Repeat the listing word for word. No pictures belong in the copy.

:: Supplied information

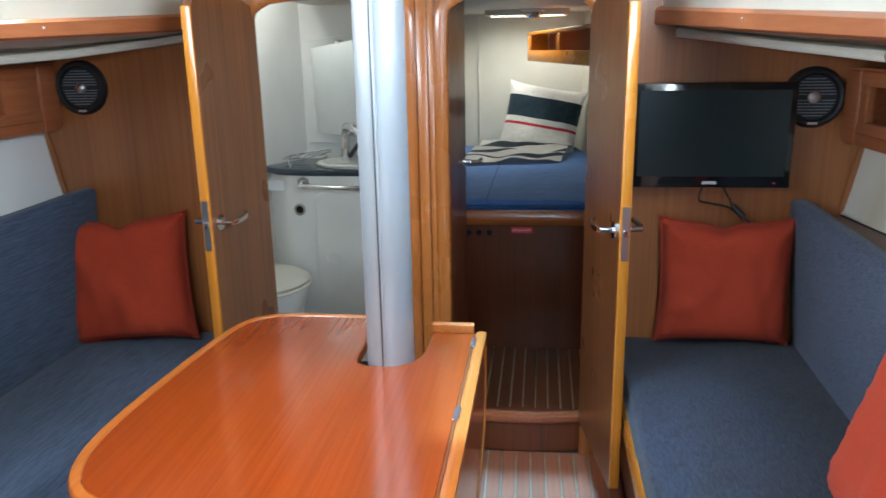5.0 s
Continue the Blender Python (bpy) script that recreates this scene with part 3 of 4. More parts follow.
# ---- washroom ----
solid("wall_washroom_back", B(-1.95, -0.561, 4.30, 4.34, 0.0, 1.9), M_GLOSSWHITE, "white moulded washroom wall", "wall", kind="structure")
solid("wall_washroom_side", P([(-1.95, BH + 0.03), (-1.42, BH + 0.03), (-1.40, 3.9), (-1.18, 4.3), (-1.95, 4.3)], "z", 0.0, 1.9), M_GLOSSWHITE, "white moulded washroom hull side", "wall", kind="structure")
bm = bmesh.new()
# square opening added in the ceiling for the washroom lamp
for x0, x1, y0, y1 in ((-1.95, -1.175, BH + 0.03, 4.34), (-0.925, -0.41, BH + 0.03, 4.34), (-1.175, -0.925, BH + 0.03, 3.625), (-1.175, -0.925, 3.875, 4.34)):
    box(bm, x0, x1, y0, y1, 1.85, 1.9)
bm2 = bmesh.new()
box(bm2, -1.95, -1.03, BH + 0.0305, BH + 0.036, 0.0, 1.849)
box(bm2, -0.455, -0.41, BH + 0.0305, BH + 0.036, 0.0, 1.849)
box(bm2, -1.03, -0.455, BH + 0.0305, BH + 0.036, 1.69, 1.849)
solid("wall_washroom_front", bm2, M_GLOSSWHITE, "white washroom face of the bulkhead", "wall", kind="structure")
solid("ceiling_washroom", bm, M_GLOSSWHITE, "white washroom headliner", "ceiling", kind="structure")
vanity = thing("vanity_unit", (-0.85, 4.05, 0), "white moulded washroom vanity with an inset locker door", "vanity")
vpts = [(-1.30, 4.06), (-1.2, 3.98), (-1.08, 3.955), (-0.75, 3.95), (-0.565, 3.95), (-0.565, 4.298), (-1.30, 4.298)]
part("body", P(vpts, "z", 0.0, 0.925), M_GLOSSWHITE, vanity)
part("worktop", P([(x - (0.02 if x < -1 else 0), y - (0.015 if y < 4.2 else 0)) for x, y in vpts], "z", 0.926, 0.958, 0.008), M_STONE, vanity, "dark slate-blue worktop")
dpts = arc(-1.00, 0.80, 0.05, 90, 180) + arc(-1.00, 0.30, 0.05, 180, 270) + [(-0.58, 0.25), (-0.58, 0.85)]
dr = part("locker_door", P(dpts, "y", 3.938, 3.952, 0.006), M_GLOSSWHITE, vanity, "white rounded locker door")
part("finger_pull", L((-0.975, 3.937, 0.53), [(0.034, 0.0), (0.033, -0.004), (0.026, -0.004), (0.025, -0.001)], 20, "y"), M_GLOSSWHITE, dr)
part("outlet", L((-1.127, 3.958, 0.765), [(0.028, 0.0), (0.027, -0.006), (0.018, -0.006), (0.017, -0.002)], 20, "y"), M_CHROME, vanity, "chrome ringed black outlet")
part("outlet_bore", L((-1.127, 3.953, 0.765), [(0.017, 0.0), (0.017, -0.001)], 16, "y"), M_HOLE, vanity)
part("caution_sticker", B(-1.29, -1.17, 3.985, 3.9955, 0.85, 0.895, m=None), M_LABEL, vanity)
basin = bmesh.new()
lathe(basin, (-0.82, 4.10, 0.958), [(0.245, 0.0), (0.252, 0.010), (0.242, 0.018), (0.222, 0.016), (0.205, 0.006), (0.14, 0.002), (0.02, 0.001)], 40)
moved(basin, lambda c: (c.x, 4.10 + (c.y - 4.10) * 0.62, c.z))
solid("wash_basin", basin, M_GLOSSWHITE, "white oval wash basin set in the dark worktop", "basin")
bar = thing("grab_bar", (-0.8, 3.93, 0.87), "polished steel grab bar on the vanity front", "rail")
part("bar", S(smooth_path([(-1.10, 3.955, 0.892), (-1.085, 3.905, 0.885), (-0.85, 3.90, 0.878), (-0.60, 3.905, 0.878)], 5), 0.022, 0.022, seg=12, power=2), M_CHROME, bar)
part("flange", C((-1.103, 3.962, 0.893), (-1.10, 3.948, 0.892), 0.028), M_CHROME, bar)
tap2 = thing("wash_mixer_tap", (-0.95, 4.2, 0.96), "chrome washroom mixer tap with a hand shower", "tap")
part("body", C((-0.955, 4.20, 0.958), (-0.955, 4.20, 1.09), 0.024, 0.022), M_CHROME, tap2)
part("spout", S(smooth_path([(-0.955, 4.20, 1.075), (-0.94, 4.16, 1.13), (-0.89, 4.10, 1.135), (-0.84, 4.06, 1.10)], 5), 0.03, 0.034, seg=12), M_CHROME, tap2)
part("lever", S([(-0.955, 4.20, 1.09), (-0.90, 4.18, 1.14), (-0.83, 4.16, 1.17)], 0.02, 0.012, seg=10), M_CHROME, tap2)
part("hose_arm", S([(-0.93, 4.19, 0.985), (-0.87, 4.12, 1.05)], 0.022, 0.022, seg=10, power=2), M_BLACK, tap2)
rack = thing("wire_rack", (-1.14, 4.14, 0.96), "chrome wire soap rack on the worktop", "rack")
loop = smooth_path([(-1.24, 4.10, 0.985), (-1.08, 4.06, 1.0), (-1.02, 4.14, 1.01), (-1.06, 4.24, 1.01), (-1.2, 4.22, 0.99)], 5, True)
part("hoop", S(loop, 0.007, 0.007, seg=6, power=2, closed=True), M_CHROME, rack)
for i in range(5):
    part("wire", C((-1.21 + 0.04 * i, 4.085 - 0.006 * i, 0.99 + 0.004 * i), (-1.19 + 0.04 * i, 4.22, 0.995 + 0.004 * i), 0.003, seg=6), M_CHROME, rack)
for p in ((-1.22, 4.12), (-1.04, 4.11), (-1.06, 4.22)):
    part("leg", C((p[0], p[1], 0.9585), (p[0], p[1], 0.997), 0.004, seg=6), M_CHROME, rack)
mir = thing("wall_mirror", (-0.98, 4.298, 1.3), "frameless mirror on a moulded washroom panel", "mirror")
part("surround", P([(-1.16, 1.04), (-0.565, 1.04), (-0.565, 1.60), (-0.8, 1.585), (-1.17, 1.53)], "y", 4.276, 4.299, 0.008), M_GLOSSWHITE, mir)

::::

-- Final result --
5.0 s
Continue the Blender Python (bpy) script that recreates this scene with part 3 of 4. More parts follow.
# ---- washroom ----
solid("wall_washroom_back", B(-1.95, -0.561, 4.30, 4.34, 0.0, 1.9), M_GLOSSWHITE, "white moulded washroom wall", "wall", kind="structure")
solid("wall_washroom_side", P([(-1.95, BH + 0.03), (-1.42, BH + 0.03), (-1.40, 3.9), (-1.18, 4.3), (-1.95, 4.3)], "z", 0.0, 1.9), M_GLOSSWHITE, "white moulded washroom hull side", "wall", kind="structure")
bm = bmesh.new()
# square opening added in the ceiling for the washroom lamp
for x0, x1, y0, y1 in ((-1.95, -1.175, BH + 0.03, 4.34), (-0.925, -0.41, BH + 0.03, 4.34), (-1.175, -0.925, BH + 0.03, 3.625), (-1.175, -0.925, 3.875, 4.34)):
    box(bm, x0, x1, y0, y1, 1.85, 1.9)
bm2 = bmesh.new()
box(bm2, -1.95, -1.03, BH + 0.0305, BH + 0.036, 0.0, 1.849)
box(bm2, -0.455, -0.41, BH + 0.0305, BH + 0.036, 0.0, 1.849)
box(bm2, -1.03, -0.455, BH + 0.0305, BH + 0.036, 1.69, 1.849)
solid("wall_washroom_front", bm2, M_GLOSSWHITE, "white washroom face of the bulkhead", "wall", kind="structure")
solid("ceiling_washroom", bm, M_GLOSSWHITE, "white washroom headliner", "ceiling", kind="structure")
vanity = thing("vanity_unit", (-0.85, 4.05, 0), "white moulded washroom vanity with an inset locker door", "vanity")
vpts = [(-1.30, 4.06), (-1.2, 3.98), (-1.08, 3.955), (-0.75, 3.95), (-0.565, 3.95), (-0.565, 4.298), (-1.30, 4.298)]
part("body", P(vpts, "z", 0.0, 0.925), M_GLOSSWHITE, vanity)
part("worktop", P([(x - (0.02 if x < -1 else 0), y - (0.015 if y < 4.2 else 0)) for x, y in vpts], "z", 0.926, 0.958, 0.008), M_STONE, vanity, "dark slate-blue worktop")
dpts = arc(-1.00, 0.80, 0.05, 90, 180) + arc(-1.00, 0.30, 0.05, 180, 270) + [(-0.58, 0.25), (-0.58, 0.85)]
dr = part("locker_door", P(dpts, "y", 3.938, 3.952, 0.006), M_GLOSSWHITE, vanity, "white rounded locker door")
part("finger_pull", L((-0.975, 3.937, 0.53), [(0.034, 0.0), (0.033, -0.004), (0.026, -0.004), (0.025, -0.001)], 20, "y"), M_GLOSSWHITE, dr)
part("outlet", L((-1.127, 3.958, 0.765), [(0.028, 0.0), (0.027, -0.006), (0.018, -0.006), (0.017, -0.002)], 20, "y"), M_CHROME, vanity, "chrome ringed black outlet")
part("outlet_bore", L((-1.127, 3.953, 0.765), [(0.017, 0.0), (0.017, -0.001)], 16, "y"), M_HOLE, vanity)
part("caution_sticker", B(-1.29, -1.17, 3.985, 3.9955, 0.85, 0.895, m=None), M_LABEL, vanity)
basin = bmesh.new()
lathe(basin, (-0.82, 4.10, 0.958), [(0.245, 0.0), (0.252, 0.010), (0.242, 0.018), (0.222, 0.016), (0.205, 0.006), (0.14, 0.002), (0.02, 0.001)], 40)
moved(basin, lambda c: (c.x, 4.10 + (c.y - 4.10) * 0.62, c.z))
solid("wash_basin", basin, M_GLOSSWHITE, "white oval wash basin set in the dark worktop", "basin")
bar = thing("grab_bar", (-0.8, 3.93, 0.87), "polished steel grab bar on the vanity front", "rail")
part("bar", S(smooth_path([(-1.10, 3.955, 0.892), (-1.085, 3.905, 0.885), (-0.85, 3.90, 0.878), (-0.60, 3.905, 0.878)], 5), 0.022, 0.022, seg=12, power=2), M_CHROME, bar)
part("flange", C((-1.103, 3.962, 0.893), (-1.10, 3.948, 0.892), 0.028), M_CHROME, bar)
tap2 = thing("wash_mixer_tap", (-0.95, 4.2, 0.96), "chrome washroom mixer tap with a hand shower", "tap")
part("body", C((-0.955, 4.20, 0.958), (-0.955, 4.20, 1.09), 0.024, 0.022), M_CHROME, tap2)
part("spout", S(smooth_path([(-0.955, 4.20, 1.075), (-0.94, 4.16, 1.13), (-0.89, 4.10, 1.135), (-0.84, 4.06, 1.10)], 5), 0.03, 0.034, seg=12), M_CHROME, tap2)
part("lever", S([(-0.955, 4.20, 1.09), (-0.90, 4.18, 1.14), (-0.83, 4.16, 1.17)], 0.02, 0.012, seg=10), M_CHROME, tap2)
part("hose_arm", S([(-0.93, 4.19, 0.985), (-0.87, 4.12, 1.05)], 0.022, 0.022, seg=10, power=2), M_BLACK, tap2)
rack = thing("wire_rack", (-1.14, 4.14, 0.96), "chrome wire soap rack on the worktop", "rack")
loop = smooth_path([(-1.24, 4.10, 0.985), (-1.08, 4.06, 1.0), (-1.02, 4.14, 1.01), (-1.06, 4.24, 1.01), (-1.2, 4.22, 0.99)], 5, True)
part("hoop", S(loop, 0.007, 0.007, seg=6, power=2, closed=True), M_CHROME, rack)
for i in range(5):
    part("wire", C((-1.21 + 0.04 * i, 4.085 - 0.006 * i, 0.99 + 0.004 * i), (-1.19 + 0.04 * i, 4.22, 0.995 + 0.004 * i), 0.003, seg=6), M_CHROME, rack)
for p in ((-1.22, 4.12), (-1.04, 4.11), (-1.06, 4.22)):
    part("leg", C((p[0], p[1], 0.9585), (p[0], p[1], 0.997), 0.004, seg=6), M_CHROME, rack)
mir = thing("wall_mirror", (-0.98, 4.298, 1.3), "frameless mirror on a moulded washroom panel", "mirror")
part("surround", P([(-1.16, 1.04), (-0.565, 1.04), (-0.565, 1.60), (-0.8, 1.585), (-1.17, 1.53)], "y", 4.276, 4.299, 0.008), M_GLOSSWHITE, mir)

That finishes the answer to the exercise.